E porque a todos é manifesto como estes seus reinos tantos anos dos inimigos da fé sem muita contradição possuídos, com grande ânimo, singular indústria, esforço e lealdade dos seus nobres e povos foram deles em pouco tempo recobrados, e não contentes de os defender a seus inimigos, e possuir em muita paz e sossego, foram em pessoa fora de seus reinos defender amparar e pacificar as terras de seus amigos. e vizinhos , e eles foram os primeiros que em África depois que nela reina a torpe seita de Mafamede [Maomé] passaram e nela conquistaram  lugares, cidades e vilas; eles foram os que tomaram aquela nobre e famosa cidade de Ceuta no estreito do mar Hercúleo, e libertaram a cristandade do jugo, e tributos que os navios que por ele passavam nela davam e pagavam  aos Mouros; e nesta tão nobre, santa e virtuosa empresa como hereditária obrigação todos sempre perseveraram, e hoje em dia V. A. persevera com tanta e tão continua despesa tanto número de nobres e esforçados cavaleiros com tanta honra fama e boa ventura que o nome Português e as santas insígnias de nossa salvação por muitas diversas partes do mundo por eles são publicadas, e exalçadas, e a fé e religião de Jesus Cristo, nelas quase extinta, restituída e de novo plantada.

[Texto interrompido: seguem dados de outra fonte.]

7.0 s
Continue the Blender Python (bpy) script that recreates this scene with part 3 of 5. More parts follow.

São disso testemunhas as grandes e nobres vitórias del Rei Dom Manuel de gloriosa memória vosso pai, que ainda em nossa recente memória [foram] dignas de eterna fama, glória e louvor; não quero dizer com que zelo, e quão santo proposto a seita Maomética e perfídia judaica destes reinos sem escândalo, e desassossego de seus povos exterminou, pois na reformação dos religiosos e eclesiásticos quem não viu sua muita diligência perseverança, e cuidado, o que V. A. como legítima herança tanto ampliou, e acrescentou que parece que nenhum outro tem por mais principal, e importante ao reino. 

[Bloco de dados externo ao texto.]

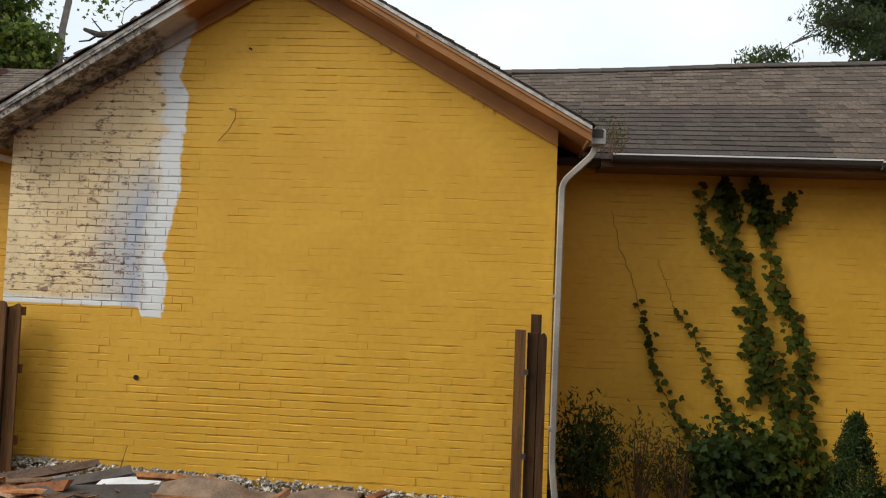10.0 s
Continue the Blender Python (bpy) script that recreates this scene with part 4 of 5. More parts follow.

Também falar na lembrança, indústria, e despesa que teve em socorrer as grandes e espantosas esterilidades destes reinos, e prover juntamente os lugares de além mandando trazer de Sicília, Turquia, Alemanha e Polónia provisões, e mantimentos para tantos anos e gerais necessidades, e nos trabalhos que destes e outros maiores lhe sucederam seria nunca acabar, só me quero recolher no provimento da justiça e leis, virtude tão excelente e de que V. A. tem tão especial cuidado para o que nunca cessou de inventar, e dar toda boa ordem de justiças, virtuosos e letrados, por que os idiotas e ignorantes, ainda que queiram a não sabem fazer, acrescentando grandemente a todos seus mantimentos, e salários, povoando as universidades de estudantes em boas letras, inventando novos modos para encurtar as demandas, e novos ofícios, para isso recebendo nos seus conselhos, no governo do reino e sua particular conversação homens muito virtuosos, letrados honrados, e favorecendo-os muito mais que seus antecessores; e certo assim é que não podem as repúblicas ser bem aventuradas, e prósperas (como diz Platão) se os Príncipes e governadores delas não forem letrados ou amigos das letras, de maneira que em nenhuma cousa se ocupa V. A. mais que em prover como de todo sejam com justiça os públicos vícios de seus reinos extirpados. 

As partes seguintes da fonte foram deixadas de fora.